RECORD EXTRACTS:
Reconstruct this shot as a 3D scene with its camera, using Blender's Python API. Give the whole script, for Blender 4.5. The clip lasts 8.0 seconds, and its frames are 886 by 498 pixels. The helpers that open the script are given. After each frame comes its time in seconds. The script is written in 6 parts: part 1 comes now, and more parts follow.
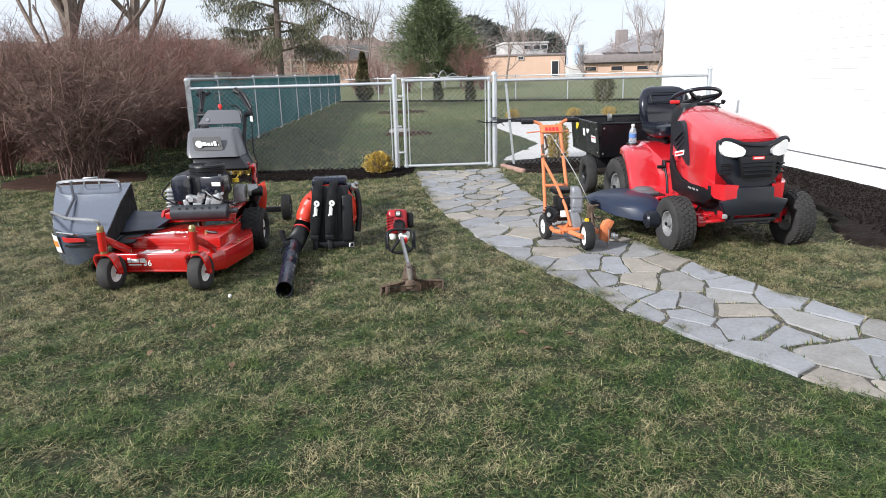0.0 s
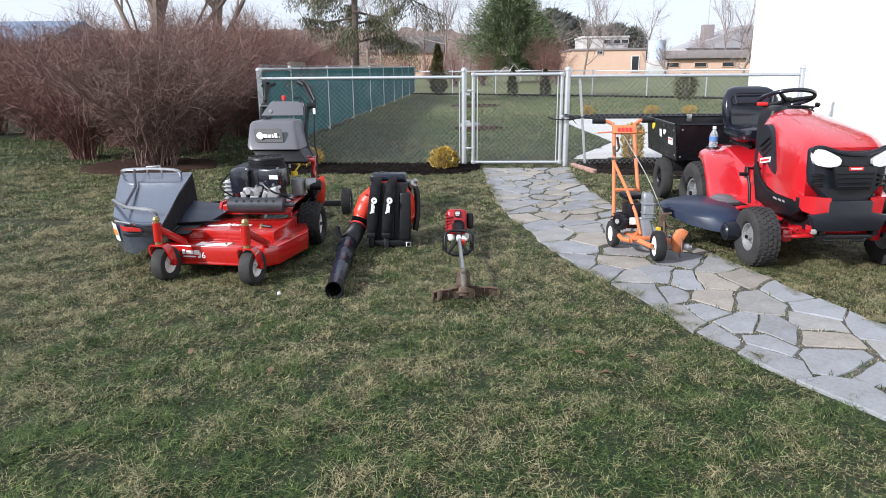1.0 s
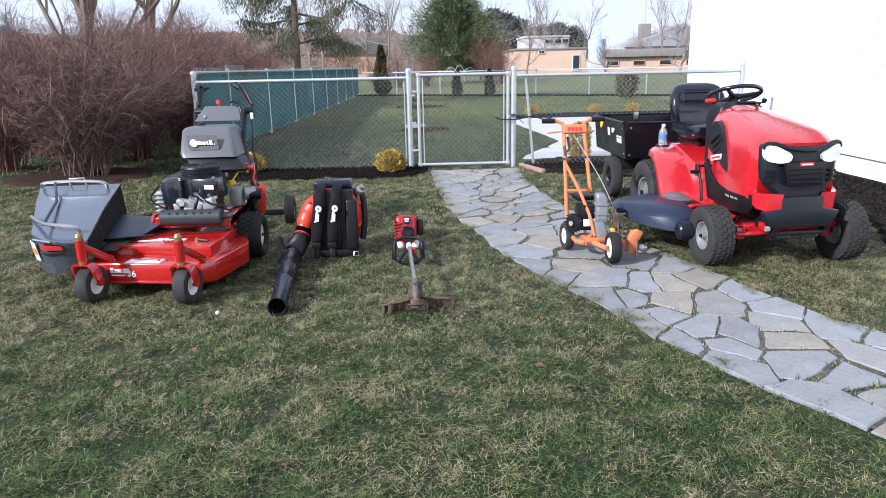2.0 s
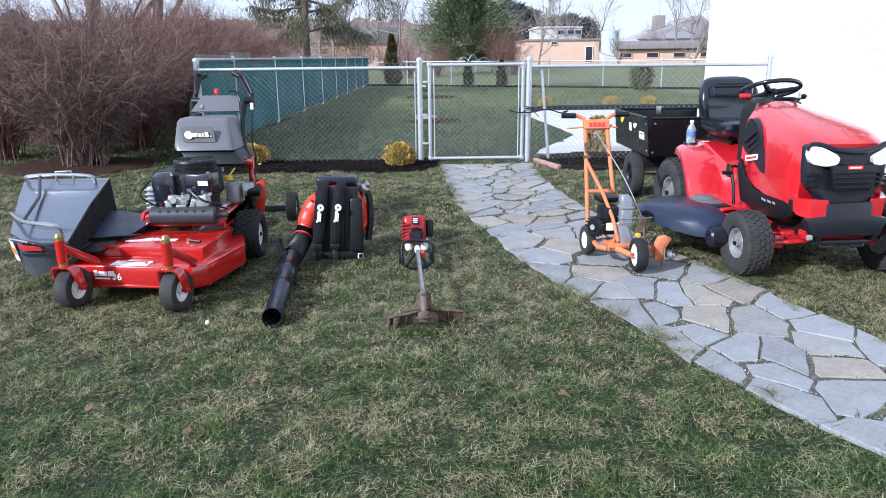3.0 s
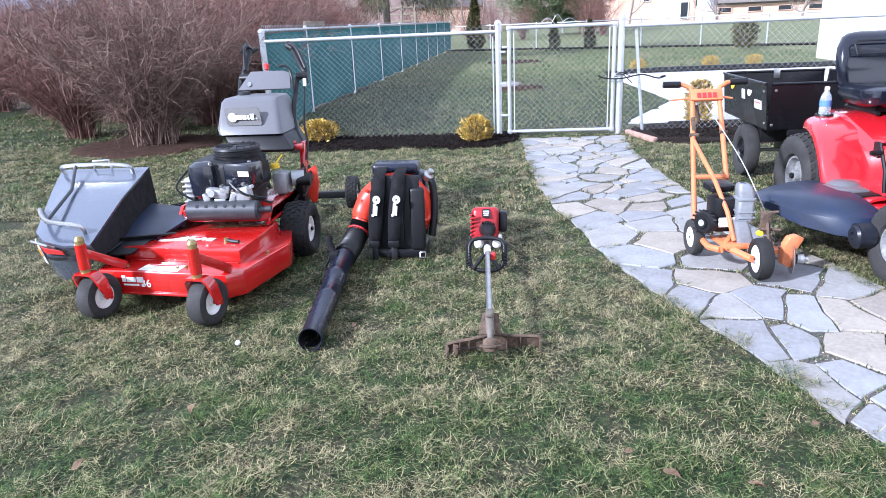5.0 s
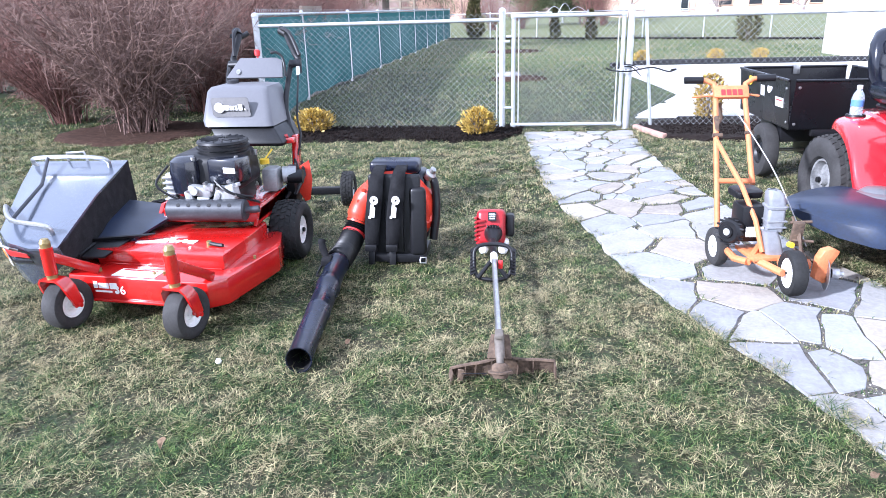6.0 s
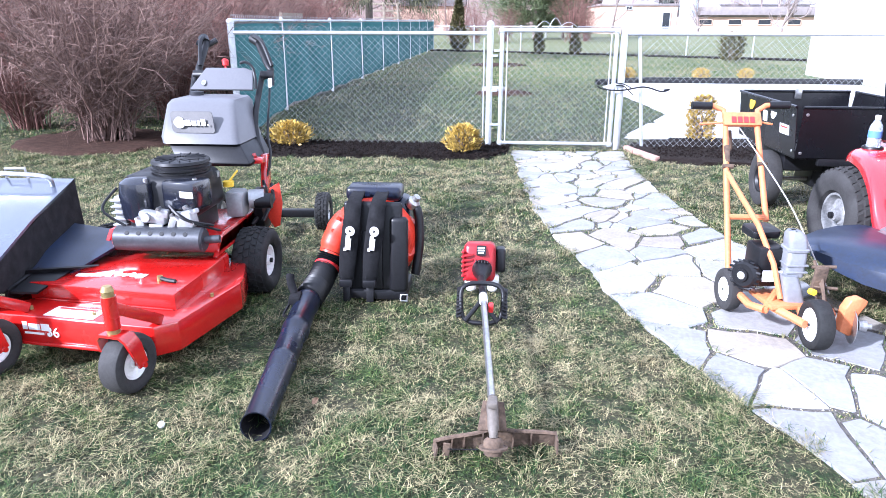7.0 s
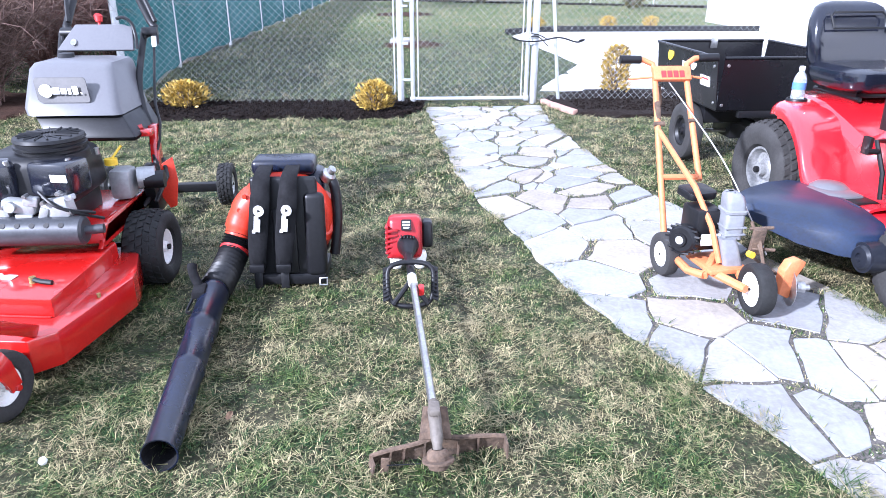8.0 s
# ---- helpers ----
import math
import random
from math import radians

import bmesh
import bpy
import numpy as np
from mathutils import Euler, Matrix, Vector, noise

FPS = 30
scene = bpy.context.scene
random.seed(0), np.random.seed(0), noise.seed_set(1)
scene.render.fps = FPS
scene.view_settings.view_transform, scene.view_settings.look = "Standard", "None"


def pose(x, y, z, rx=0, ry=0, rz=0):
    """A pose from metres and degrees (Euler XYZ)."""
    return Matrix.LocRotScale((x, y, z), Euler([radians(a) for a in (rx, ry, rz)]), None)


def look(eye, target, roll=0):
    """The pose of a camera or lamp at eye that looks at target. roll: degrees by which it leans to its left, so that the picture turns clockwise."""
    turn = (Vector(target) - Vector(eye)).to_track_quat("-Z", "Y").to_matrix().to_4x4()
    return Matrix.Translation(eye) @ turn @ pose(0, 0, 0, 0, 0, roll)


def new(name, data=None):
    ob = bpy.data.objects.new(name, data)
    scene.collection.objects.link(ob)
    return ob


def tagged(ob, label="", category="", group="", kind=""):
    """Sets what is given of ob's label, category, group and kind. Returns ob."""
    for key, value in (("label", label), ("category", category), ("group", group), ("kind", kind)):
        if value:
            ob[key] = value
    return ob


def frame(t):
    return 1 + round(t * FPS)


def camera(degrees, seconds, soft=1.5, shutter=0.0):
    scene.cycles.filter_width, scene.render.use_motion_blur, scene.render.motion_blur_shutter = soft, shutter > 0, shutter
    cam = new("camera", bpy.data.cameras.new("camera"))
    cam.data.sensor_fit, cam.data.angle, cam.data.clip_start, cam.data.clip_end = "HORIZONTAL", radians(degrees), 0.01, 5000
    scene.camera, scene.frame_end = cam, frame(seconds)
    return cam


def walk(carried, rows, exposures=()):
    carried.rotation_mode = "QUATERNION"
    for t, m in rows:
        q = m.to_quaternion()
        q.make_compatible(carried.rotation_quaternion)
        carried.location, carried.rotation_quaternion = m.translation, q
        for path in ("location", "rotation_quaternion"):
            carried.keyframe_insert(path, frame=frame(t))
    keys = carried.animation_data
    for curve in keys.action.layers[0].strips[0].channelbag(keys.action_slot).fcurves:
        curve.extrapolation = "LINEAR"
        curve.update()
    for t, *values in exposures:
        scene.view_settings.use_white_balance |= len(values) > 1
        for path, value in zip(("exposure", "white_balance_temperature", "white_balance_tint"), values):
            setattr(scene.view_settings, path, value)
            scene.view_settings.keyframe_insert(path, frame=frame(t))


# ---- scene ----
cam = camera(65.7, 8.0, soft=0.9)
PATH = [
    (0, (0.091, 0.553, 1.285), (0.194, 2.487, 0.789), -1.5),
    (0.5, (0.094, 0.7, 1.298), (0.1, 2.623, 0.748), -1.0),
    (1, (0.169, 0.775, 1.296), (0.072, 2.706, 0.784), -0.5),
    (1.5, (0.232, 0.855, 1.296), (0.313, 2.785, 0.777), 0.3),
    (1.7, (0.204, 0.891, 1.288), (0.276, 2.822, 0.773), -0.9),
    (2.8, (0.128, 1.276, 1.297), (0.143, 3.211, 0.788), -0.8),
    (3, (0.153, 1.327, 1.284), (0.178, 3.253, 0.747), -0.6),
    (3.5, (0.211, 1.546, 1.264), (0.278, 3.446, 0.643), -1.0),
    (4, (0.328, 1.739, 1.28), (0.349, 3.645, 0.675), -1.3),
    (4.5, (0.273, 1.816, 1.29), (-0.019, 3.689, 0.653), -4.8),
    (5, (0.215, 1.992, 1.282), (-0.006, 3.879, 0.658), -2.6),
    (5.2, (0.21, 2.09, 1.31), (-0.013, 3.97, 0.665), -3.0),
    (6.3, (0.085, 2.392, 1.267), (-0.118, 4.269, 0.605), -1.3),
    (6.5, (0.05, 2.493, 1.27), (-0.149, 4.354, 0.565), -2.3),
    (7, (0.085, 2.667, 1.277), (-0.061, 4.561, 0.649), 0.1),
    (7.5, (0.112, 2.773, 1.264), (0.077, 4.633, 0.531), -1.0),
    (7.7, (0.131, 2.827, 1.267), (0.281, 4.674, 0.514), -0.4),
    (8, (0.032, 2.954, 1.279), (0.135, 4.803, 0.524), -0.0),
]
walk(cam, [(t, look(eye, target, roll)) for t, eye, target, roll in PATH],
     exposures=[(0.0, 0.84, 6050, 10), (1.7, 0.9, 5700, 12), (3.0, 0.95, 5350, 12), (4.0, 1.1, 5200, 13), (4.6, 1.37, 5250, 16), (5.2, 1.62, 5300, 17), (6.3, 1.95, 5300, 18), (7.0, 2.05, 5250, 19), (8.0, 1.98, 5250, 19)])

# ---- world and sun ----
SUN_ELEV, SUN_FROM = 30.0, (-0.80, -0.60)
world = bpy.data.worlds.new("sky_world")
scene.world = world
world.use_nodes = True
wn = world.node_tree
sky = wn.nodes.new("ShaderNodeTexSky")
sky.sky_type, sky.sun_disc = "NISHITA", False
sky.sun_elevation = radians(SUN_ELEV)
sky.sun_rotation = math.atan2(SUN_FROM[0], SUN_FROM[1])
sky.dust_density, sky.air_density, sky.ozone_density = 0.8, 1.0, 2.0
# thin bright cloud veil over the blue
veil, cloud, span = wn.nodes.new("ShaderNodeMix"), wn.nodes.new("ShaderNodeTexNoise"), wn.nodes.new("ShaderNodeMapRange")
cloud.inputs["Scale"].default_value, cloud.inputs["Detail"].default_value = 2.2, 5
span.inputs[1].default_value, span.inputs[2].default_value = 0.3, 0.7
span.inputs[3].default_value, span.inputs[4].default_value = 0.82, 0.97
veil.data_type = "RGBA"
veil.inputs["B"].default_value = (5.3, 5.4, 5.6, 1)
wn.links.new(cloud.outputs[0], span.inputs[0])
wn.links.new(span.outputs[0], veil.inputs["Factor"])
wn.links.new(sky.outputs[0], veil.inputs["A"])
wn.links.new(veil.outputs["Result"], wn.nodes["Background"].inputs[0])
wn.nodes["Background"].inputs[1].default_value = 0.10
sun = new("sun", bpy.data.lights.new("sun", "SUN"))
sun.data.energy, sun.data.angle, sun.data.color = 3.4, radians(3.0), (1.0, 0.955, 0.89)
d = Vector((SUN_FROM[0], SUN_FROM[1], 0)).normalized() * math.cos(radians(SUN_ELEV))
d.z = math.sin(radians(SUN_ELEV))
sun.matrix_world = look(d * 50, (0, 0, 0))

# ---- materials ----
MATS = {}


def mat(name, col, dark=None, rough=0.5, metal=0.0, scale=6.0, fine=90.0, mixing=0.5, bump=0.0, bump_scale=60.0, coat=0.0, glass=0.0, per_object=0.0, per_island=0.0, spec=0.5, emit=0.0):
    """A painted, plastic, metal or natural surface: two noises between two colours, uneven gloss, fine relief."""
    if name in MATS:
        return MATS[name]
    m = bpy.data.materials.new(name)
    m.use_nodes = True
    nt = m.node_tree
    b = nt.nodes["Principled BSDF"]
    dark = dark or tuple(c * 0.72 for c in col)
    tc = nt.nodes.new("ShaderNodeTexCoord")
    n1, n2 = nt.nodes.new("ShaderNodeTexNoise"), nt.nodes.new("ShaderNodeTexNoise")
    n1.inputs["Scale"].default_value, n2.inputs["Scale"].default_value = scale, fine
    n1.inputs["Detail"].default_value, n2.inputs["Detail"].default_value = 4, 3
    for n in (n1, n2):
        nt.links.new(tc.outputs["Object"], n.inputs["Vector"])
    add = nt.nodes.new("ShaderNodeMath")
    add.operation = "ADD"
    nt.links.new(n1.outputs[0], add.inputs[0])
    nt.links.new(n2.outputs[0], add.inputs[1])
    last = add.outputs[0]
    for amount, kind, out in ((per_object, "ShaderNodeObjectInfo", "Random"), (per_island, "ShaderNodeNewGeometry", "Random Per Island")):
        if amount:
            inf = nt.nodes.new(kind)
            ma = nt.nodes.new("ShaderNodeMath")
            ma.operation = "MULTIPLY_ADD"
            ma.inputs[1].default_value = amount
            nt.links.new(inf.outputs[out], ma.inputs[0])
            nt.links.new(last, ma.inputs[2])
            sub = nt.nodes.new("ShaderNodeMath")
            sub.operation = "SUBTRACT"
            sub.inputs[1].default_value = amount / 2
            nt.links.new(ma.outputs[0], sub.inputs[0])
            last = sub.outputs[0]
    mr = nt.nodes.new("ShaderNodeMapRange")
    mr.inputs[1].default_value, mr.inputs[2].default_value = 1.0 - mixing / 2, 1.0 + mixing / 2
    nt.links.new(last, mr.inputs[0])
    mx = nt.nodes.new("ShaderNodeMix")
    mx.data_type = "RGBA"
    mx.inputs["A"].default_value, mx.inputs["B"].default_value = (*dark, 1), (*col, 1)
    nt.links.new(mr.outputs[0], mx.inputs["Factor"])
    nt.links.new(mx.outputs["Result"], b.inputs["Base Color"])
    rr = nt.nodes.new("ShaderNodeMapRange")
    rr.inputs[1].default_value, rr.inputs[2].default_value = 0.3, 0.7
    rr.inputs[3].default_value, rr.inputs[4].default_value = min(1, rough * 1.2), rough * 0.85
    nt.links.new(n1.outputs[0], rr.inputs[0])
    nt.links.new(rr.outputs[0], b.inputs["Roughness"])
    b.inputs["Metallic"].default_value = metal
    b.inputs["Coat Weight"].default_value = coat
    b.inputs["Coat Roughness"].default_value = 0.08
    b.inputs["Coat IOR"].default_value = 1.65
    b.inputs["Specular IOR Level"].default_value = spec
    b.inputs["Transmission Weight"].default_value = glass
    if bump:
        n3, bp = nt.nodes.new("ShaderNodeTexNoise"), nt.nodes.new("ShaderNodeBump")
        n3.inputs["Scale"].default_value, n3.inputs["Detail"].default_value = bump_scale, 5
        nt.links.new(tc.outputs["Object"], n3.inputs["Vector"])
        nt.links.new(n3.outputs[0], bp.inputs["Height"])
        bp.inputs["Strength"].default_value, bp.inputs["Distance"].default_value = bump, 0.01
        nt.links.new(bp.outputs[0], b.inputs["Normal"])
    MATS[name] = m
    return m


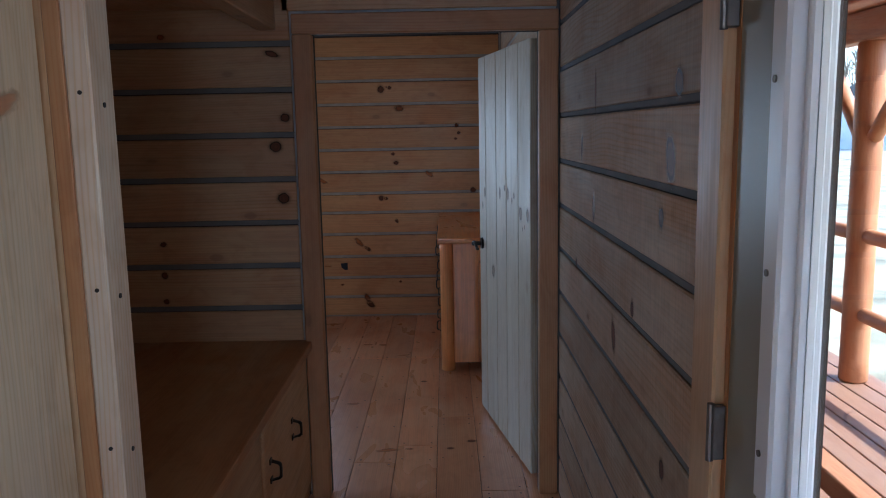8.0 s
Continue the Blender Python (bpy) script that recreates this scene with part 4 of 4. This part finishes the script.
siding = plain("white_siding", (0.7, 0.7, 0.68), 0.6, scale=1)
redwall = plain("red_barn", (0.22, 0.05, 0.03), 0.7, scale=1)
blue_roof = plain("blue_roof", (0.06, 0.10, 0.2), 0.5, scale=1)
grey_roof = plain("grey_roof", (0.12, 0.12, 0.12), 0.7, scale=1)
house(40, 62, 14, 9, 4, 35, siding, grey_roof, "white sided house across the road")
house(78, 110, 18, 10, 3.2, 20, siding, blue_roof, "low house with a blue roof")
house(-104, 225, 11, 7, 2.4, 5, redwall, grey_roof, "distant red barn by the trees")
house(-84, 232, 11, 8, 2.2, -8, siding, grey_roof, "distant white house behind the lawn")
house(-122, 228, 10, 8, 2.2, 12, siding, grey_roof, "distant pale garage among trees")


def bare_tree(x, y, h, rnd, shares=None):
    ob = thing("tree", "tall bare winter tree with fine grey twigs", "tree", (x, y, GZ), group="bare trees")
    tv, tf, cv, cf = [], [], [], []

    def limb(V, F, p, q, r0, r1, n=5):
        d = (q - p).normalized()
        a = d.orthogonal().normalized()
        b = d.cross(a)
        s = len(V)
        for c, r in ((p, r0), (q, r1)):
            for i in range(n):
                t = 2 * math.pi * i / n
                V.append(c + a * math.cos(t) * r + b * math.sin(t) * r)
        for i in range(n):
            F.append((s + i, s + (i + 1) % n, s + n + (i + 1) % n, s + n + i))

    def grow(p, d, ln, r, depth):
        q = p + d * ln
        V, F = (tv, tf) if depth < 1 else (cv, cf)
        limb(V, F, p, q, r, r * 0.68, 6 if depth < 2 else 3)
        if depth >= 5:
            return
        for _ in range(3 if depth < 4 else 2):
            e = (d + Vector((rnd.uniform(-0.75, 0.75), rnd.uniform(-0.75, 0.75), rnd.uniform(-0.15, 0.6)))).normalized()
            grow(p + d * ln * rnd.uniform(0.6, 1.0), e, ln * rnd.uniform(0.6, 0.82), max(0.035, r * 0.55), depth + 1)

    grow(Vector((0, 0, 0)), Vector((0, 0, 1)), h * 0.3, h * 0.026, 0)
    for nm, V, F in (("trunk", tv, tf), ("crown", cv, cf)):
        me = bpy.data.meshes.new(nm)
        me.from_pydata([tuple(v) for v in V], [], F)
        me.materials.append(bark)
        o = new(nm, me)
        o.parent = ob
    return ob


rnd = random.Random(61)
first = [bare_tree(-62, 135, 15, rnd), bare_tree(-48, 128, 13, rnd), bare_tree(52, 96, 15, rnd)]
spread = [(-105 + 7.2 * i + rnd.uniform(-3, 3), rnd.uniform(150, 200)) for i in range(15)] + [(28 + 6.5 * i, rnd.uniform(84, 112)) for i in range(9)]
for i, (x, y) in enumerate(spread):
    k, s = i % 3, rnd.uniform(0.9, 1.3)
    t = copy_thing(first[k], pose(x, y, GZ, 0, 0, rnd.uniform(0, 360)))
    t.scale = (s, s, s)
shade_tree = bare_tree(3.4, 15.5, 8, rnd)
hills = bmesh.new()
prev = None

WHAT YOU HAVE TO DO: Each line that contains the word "kind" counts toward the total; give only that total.

EXERCISE ANSWER: 5